TASK DESCRIPTION =
Restate the full listing word for word and leave the pictures out.

COLLECTED DATA =

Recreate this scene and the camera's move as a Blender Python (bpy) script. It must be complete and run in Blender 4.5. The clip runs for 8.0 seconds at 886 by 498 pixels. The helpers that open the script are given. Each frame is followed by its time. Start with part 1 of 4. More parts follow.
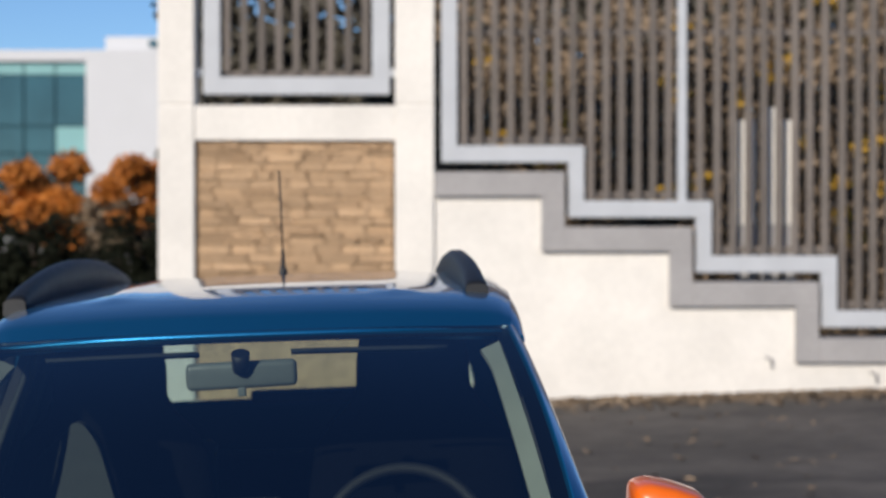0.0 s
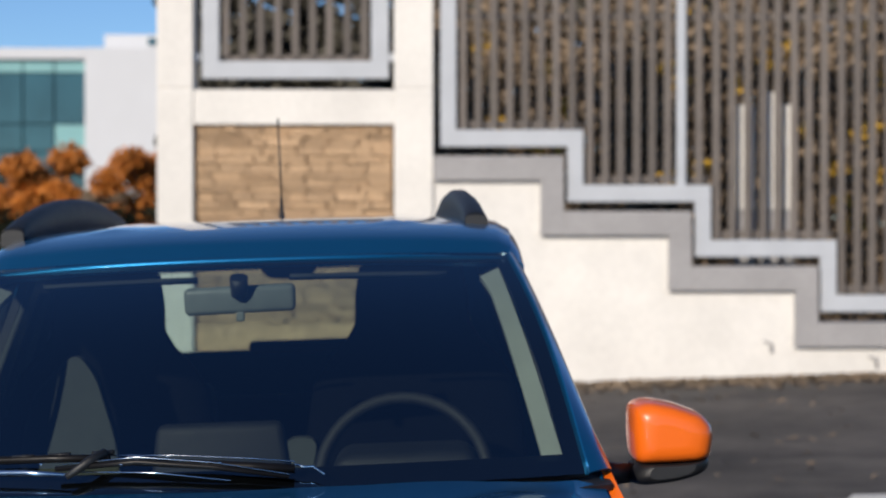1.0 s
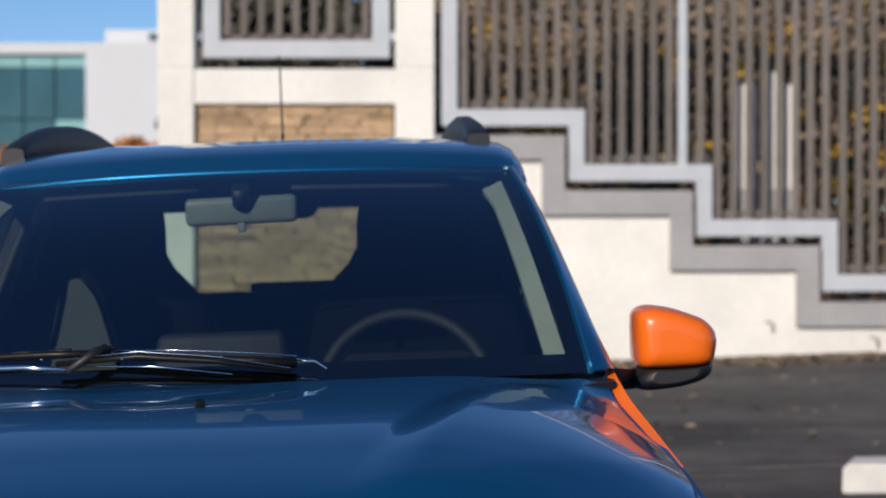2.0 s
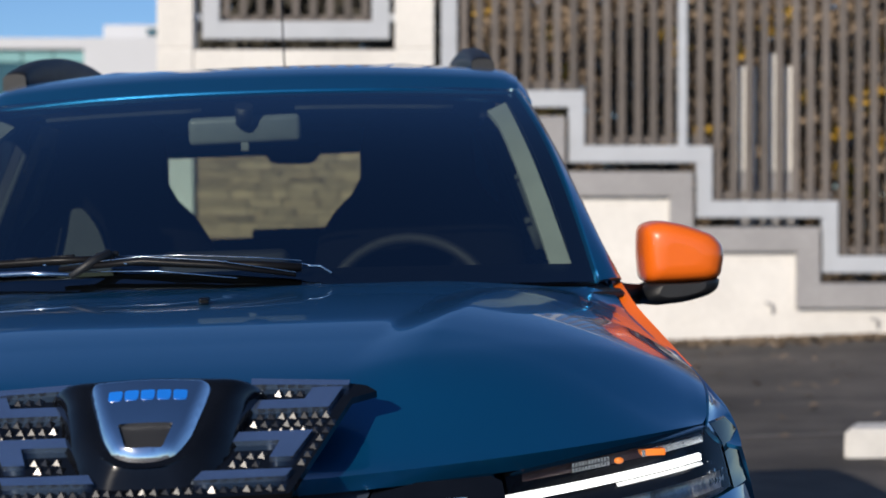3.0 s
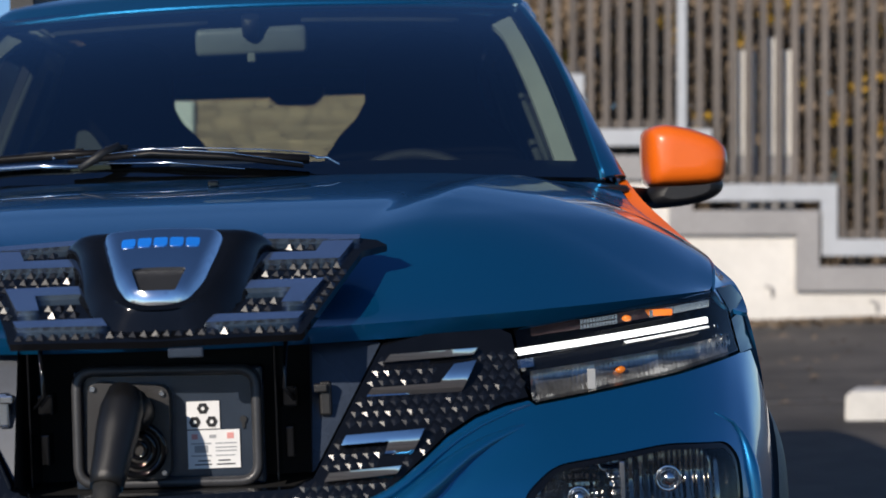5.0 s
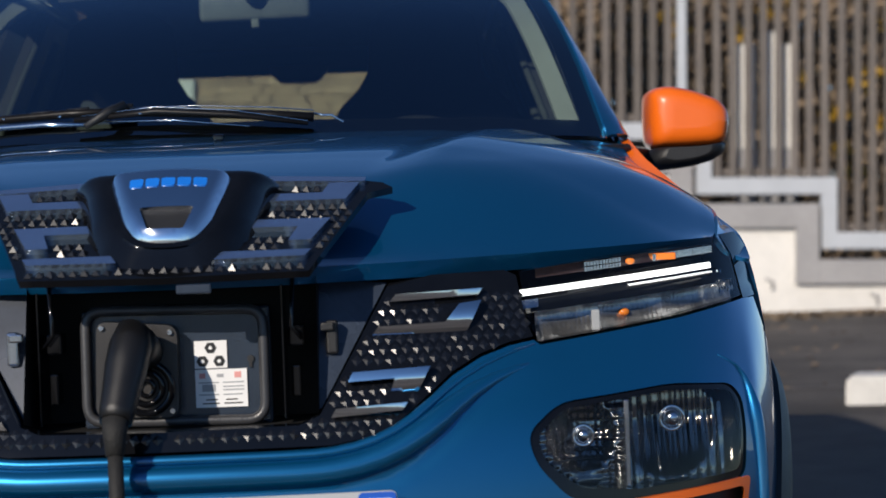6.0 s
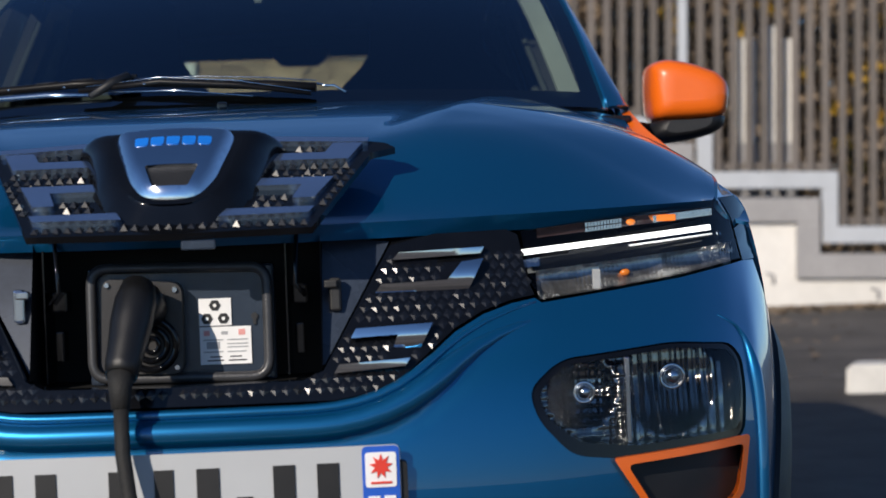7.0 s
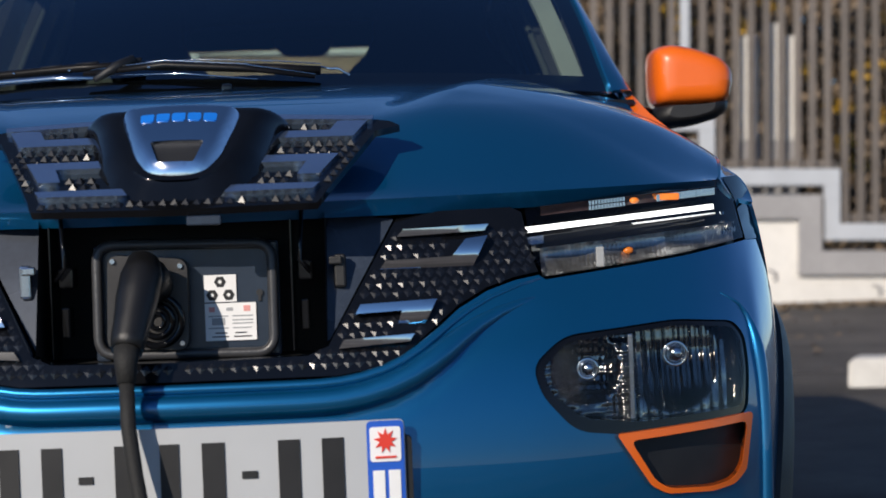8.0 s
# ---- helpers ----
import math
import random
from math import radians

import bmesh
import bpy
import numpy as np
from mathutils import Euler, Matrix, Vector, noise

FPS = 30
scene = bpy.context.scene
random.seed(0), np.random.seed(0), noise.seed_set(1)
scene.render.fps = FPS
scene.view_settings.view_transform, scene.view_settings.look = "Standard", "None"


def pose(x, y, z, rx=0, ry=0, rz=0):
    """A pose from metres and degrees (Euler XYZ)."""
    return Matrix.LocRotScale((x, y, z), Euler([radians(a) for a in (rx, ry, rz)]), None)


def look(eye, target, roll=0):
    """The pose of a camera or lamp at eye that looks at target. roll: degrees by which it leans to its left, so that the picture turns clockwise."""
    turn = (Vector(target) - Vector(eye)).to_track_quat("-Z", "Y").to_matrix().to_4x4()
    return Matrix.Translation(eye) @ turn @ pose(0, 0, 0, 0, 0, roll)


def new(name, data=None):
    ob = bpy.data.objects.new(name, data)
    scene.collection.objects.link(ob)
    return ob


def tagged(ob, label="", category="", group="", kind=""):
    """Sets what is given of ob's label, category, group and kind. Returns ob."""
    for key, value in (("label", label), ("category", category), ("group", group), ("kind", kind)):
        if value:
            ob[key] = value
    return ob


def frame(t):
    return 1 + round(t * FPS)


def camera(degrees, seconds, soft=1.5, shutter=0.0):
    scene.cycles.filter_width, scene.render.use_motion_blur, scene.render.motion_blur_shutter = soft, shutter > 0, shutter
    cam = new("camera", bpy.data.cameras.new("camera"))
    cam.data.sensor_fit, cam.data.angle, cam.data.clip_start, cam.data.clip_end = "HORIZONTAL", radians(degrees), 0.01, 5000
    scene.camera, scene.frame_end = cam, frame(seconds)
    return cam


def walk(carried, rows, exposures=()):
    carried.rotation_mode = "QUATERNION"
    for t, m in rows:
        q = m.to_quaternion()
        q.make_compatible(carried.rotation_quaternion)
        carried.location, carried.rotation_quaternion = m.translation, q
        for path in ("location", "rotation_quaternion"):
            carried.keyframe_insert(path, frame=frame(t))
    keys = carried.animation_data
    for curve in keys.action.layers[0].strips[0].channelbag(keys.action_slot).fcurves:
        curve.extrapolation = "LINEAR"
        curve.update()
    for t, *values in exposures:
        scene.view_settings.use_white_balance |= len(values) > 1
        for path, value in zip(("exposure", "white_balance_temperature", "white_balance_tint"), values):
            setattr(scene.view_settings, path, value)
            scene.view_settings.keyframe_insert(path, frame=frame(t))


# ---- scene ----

EXERCISE SOLUTION =
Recreate this scene and the camera's move as a Blender Python (bpy) script. It must be complete and run in Blender 4.5. The clip runs for 8.0 seconds at 886 by 498 pixels. The helpers that open the script are given. Each frame is followed by its time. Start with part 1 of 4. More parts follow.
0.0 s
1.0 s
2.0 s
3.0 s
5.0 s
6.0 s
7.0 s
8.0 s
# ---- helpers ----
import math
import random
from math import radians

import bmesh
import bpy
import numpy as np
from mathutils import Euler, Matrix, Vector, noise

FPS = 30
scene = bpy.context.scene
random.seed(0), np.random.seed(0), noise.seed_set(1)
scene.render.fps = FPS
scene.view_settings.view_transform, scene.view_settings.look = "Standard", "None"


def pose(x, y, z, rx=0, ry=0, rz=0):
    """A pose from metres and degrees (Euler XYZ)."""
    return Matrix.LocRotScale((x, y, z), Euler([radians(a) for a in (rx, ry, rz)]), None)


def look(eye, target, roll=0):
    """The pose of a camera or lamp at eye that looks at target. roll: degrees by which it leans to its left, so that the picture turns clockwise."""
    turn = (Vector(target) - Vector(eye)).to_track_quat("-Z", "Y").to_matrix().to_4x4()
    return Matrix.Translation(eye) @ turn @ pose(0, 0, 0, 0, 0, roll)


def new(name, data=None):
    ob = bpy.data.objects.new(name, data)
    scene.collection.objects.link(ob)
    return ob


def tagged(ob, label="", category="", group="", kind=""):
    """Sets what is given of ob's label, category, group and kind. Returns ob."""
    for key, value in (("label", label), ("category", category), ("group", group), ("kind", kind)):
        if value:
            ob[key] = value
    return ob


def frame(t):
    return 1 + round(t * FPS)


def camera(degrees, seconds, soft=1.5, shutter=0.0):
    scene.cycles.filter_width, scene.render.use_motion_blur, scene.render.motion_blur_shutter = soft, shutter > 0, shutter
    cam = new("camera", bpy.data.cameras.new("camera"))
    cam.data.sensor_fit, cam.data.angle, cam.data.clip_start, cam.data.clip_end = "HORIZONTAL", radians(degrees), 0.01, 5000
    scene.camera, scene.frame_end = cam, frame(seconds)
    return cam


def walk(carried, rows, exposures=()):
    carried.rotation_mode = "QUATERNION"
    for t, m in rows:
        q = m.to_quaternion()
        q.make_compatible(carried.rotation_quaternion)
        carried.location, carried.rotation_quaternion = m.translation, q
        for path in ("location", "rotation_quaternion"):
            carried.keyframe_insert(path, frame=frame(t))
    keys = carried.animation_data
    for curve in keys.action.layers[0].strips[0].channelbag(keys.action_slot).fcurves:
        curve.extrapolation = "LINEAR"
        curve.update()
    for t, *values in exposures:
        scene.view_settings.use_white_balance |= len(values) > 1
        for path, value in zip(("exposure", "white_balance_temperature", "white_balance_tint"), values):
            setattr(scene.view_settings, path, value)
            scene.view_settings.keyframe_insert(path, frame=frame(t))


# ---- scene ----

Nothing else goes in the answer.